**Description of the task:**
What is to be transcribed is the run of lines opening with the one that has "radians(degrees), 0.01, 5000" and closing with the one that has "for curve in", and only that run, exactly.

**Data records:**
====================
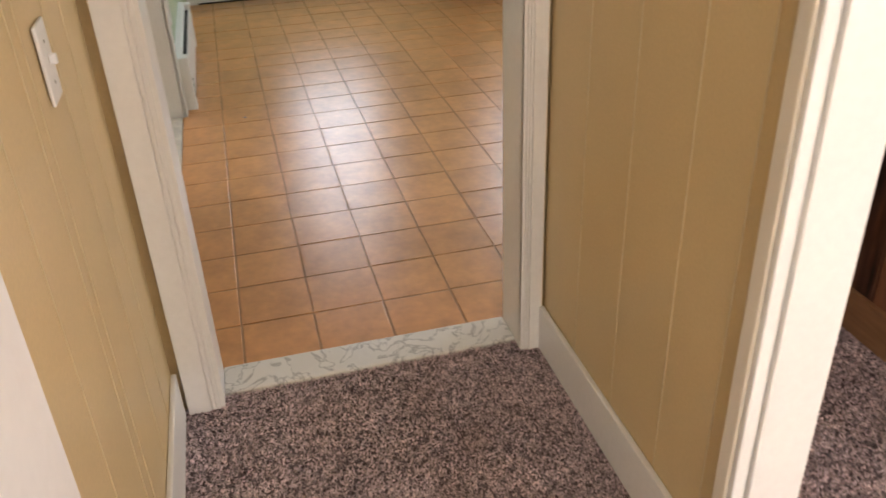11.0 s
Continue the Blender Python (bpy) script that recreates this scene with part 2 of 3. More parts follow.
====================
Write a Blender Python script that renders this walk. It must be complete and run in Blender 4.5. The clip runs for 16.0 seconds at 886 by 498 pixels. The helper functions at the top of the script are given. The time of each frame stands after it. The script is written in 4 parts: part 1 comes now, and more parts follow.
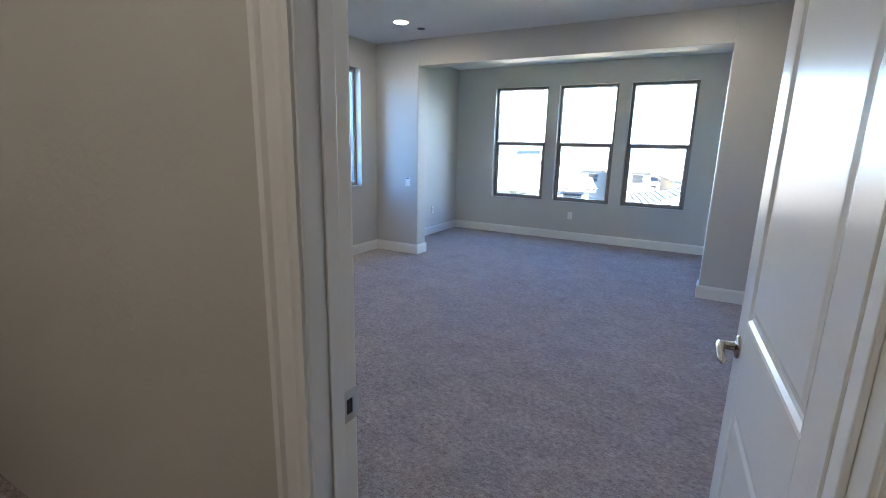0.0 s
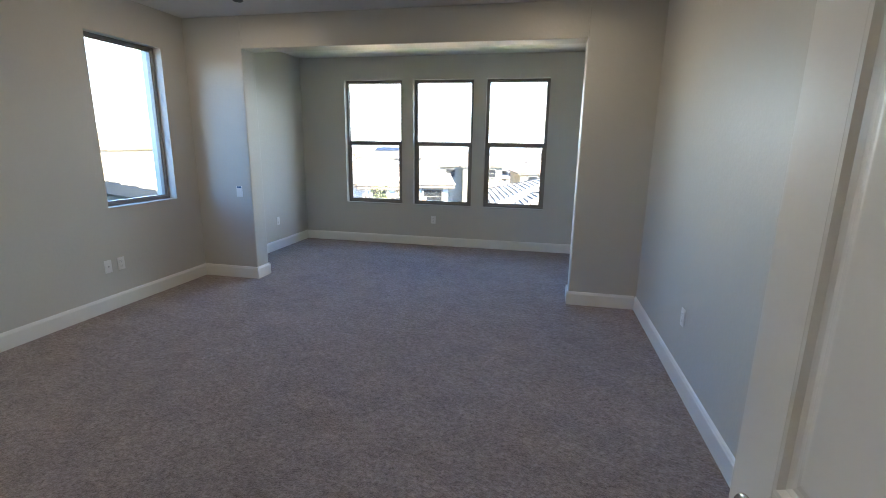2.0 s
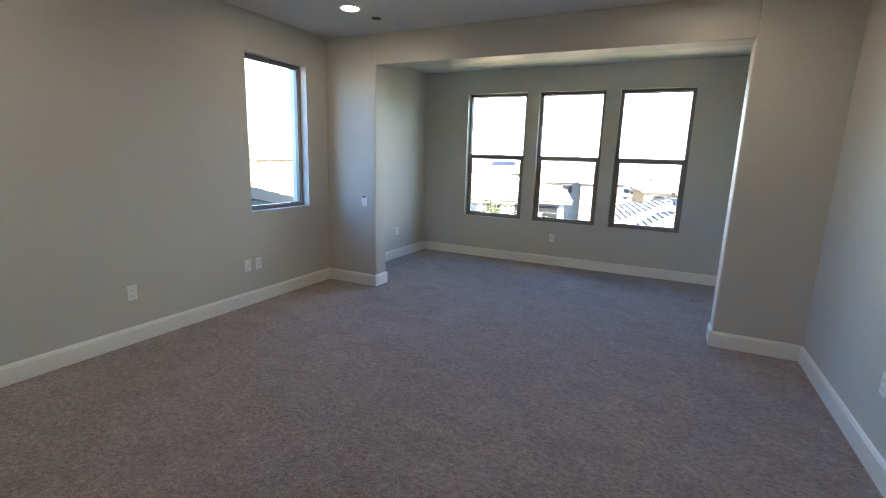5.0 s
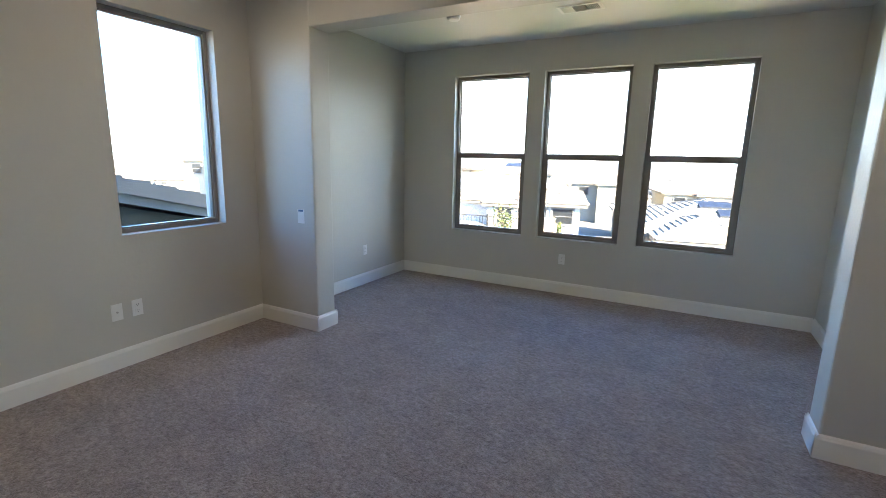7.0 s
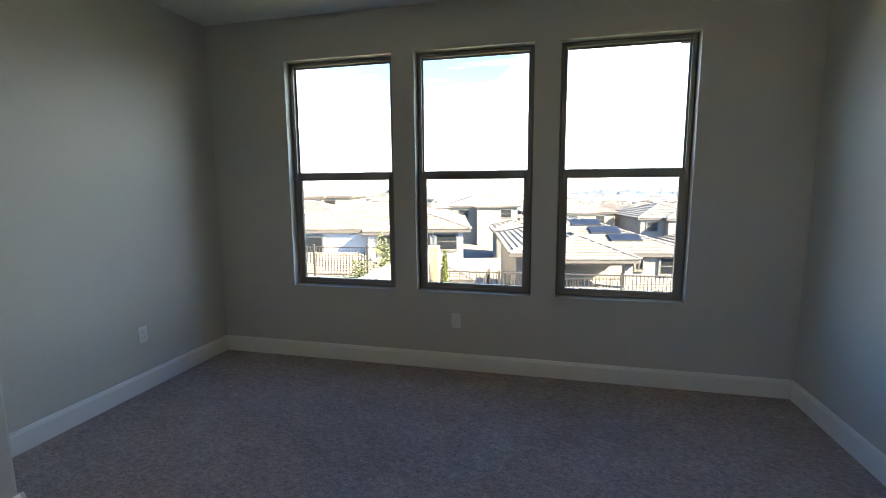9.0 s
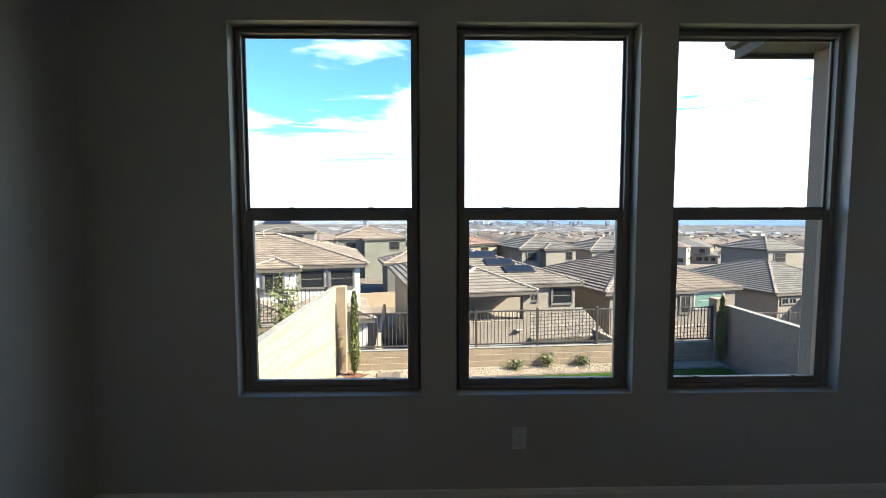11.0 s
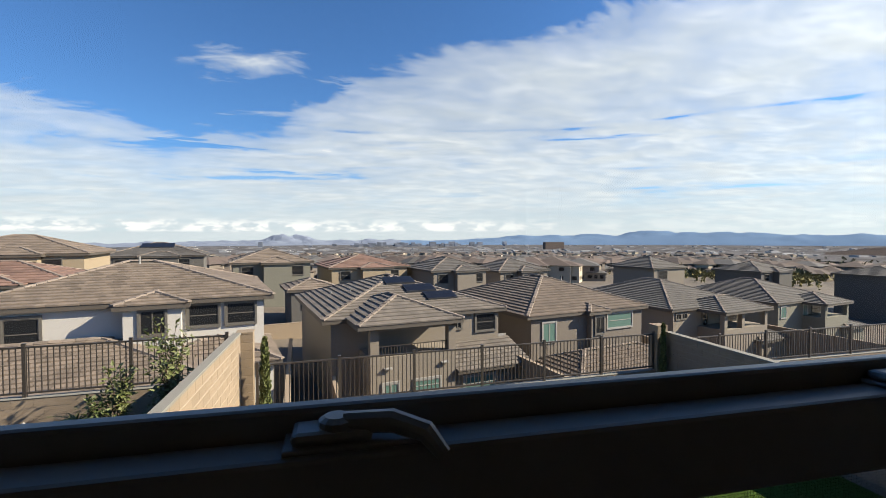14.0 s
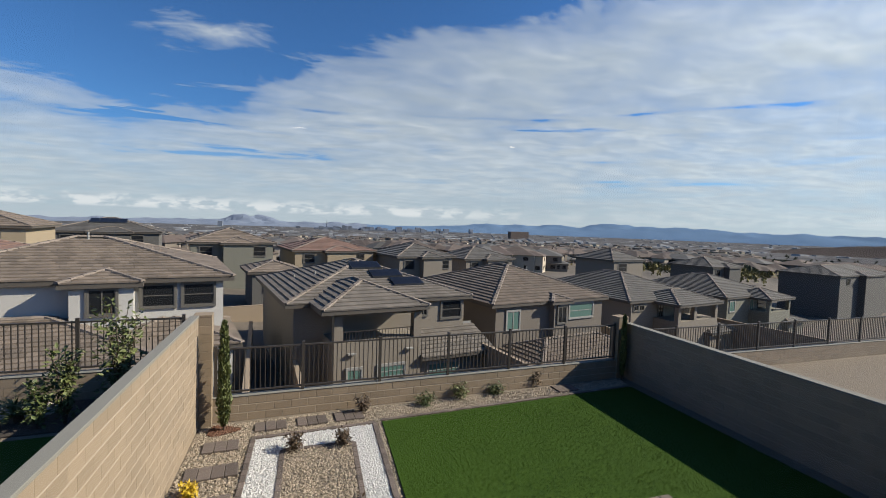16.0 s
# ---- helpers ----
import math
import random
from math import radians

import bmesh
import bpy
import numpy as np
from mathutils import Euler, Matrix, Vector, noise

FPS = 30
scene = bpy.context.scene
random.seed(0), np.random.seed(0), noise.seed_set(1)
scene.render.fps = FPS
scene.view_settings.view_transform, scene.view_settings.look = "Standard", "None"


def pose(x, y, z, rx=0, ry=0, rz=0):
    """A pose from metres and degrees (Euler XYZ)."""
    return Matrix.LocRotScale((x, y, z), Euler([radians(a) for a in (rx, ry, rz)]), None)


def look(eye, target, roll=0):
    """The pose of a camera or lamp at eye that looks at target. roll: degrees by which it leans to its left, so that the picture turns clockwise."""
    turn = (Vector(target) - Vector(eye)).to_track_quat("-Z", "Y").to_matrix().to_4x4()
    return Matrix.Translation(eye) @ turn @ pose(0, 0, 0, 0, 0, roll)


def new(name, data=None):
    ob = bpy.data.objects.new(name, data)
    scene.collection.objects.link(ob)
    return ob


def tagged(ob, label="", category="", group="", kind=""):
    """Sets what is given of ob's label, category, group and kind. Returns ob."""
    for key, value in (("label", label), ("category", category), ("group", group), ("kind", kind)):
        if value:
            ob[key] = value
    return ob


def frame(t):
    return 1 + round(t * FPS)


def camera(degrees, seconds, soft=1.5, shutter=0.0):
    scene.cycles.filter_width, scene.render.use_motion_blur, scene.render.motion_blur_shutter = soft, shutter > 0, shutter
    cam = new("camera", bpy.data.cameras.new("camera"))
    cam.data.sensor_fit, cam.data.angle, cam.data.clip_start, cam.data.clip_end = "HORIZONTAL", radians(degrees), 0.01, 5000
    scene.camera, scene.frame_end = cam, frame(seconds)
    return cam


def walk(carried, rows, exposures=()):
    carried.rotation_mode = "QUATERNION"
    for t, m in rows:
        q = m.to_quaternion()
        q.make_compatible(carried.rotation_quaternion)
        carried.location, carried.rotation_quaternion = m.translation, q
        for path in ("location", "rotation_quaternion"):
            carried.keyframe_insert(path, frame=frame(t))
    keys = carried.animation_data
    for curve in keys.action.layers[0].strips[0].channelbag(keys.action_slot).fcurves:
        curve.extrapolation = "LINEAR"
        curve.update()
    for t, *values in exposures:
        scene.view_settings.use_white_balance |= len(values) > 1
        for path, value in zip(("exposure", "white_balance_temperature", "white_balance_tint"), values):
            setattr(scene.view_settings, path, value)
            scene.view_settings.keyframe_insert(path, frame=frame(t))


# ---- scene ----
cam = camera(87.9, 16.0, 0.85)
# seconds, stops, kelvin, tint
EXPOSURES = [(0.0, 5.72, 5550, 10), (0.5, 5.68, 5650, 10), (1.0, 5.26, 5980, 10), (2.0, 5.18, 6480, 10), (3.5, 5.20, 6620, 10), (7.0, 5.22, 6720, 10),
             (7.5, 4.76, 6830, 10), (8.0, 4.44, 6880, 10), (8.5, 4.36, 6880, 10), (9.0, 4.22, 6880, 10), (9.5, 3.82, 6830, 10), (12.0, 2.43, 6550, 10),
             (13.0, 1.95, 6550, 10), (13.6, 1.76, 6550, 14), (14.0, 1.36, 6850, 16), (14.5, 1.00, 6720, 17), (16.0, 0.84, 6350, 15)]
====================
**Task result:**
    cam.data.sensor_fit, cam.data.angle, cam.data.clip_start, cam.data.clip_end = "HORIZONTAL", radians(degrees), 0.01, 5000
    scene.camera, scene.frame_end = cam, frame(seconds)
    return cam


def walk(carried, rows, exposures=()):
    carried.rotation_mode = "QUATERNION"
    for t, m in rows:
        q = m.to_quaternion()
        q.make_compatible(carried.rotation_quaternion)
        carried.location, carried.rotation_quaternion = m.translation, q
        for path in ("location", "rotation_quaternion"):
            carried.keyframe_insert(path, frame=frame(t))
    keys = carried.animation_data
    for curve in keys.action.layers[0].strips[0].channelbag(keys.action_slot).fcurves:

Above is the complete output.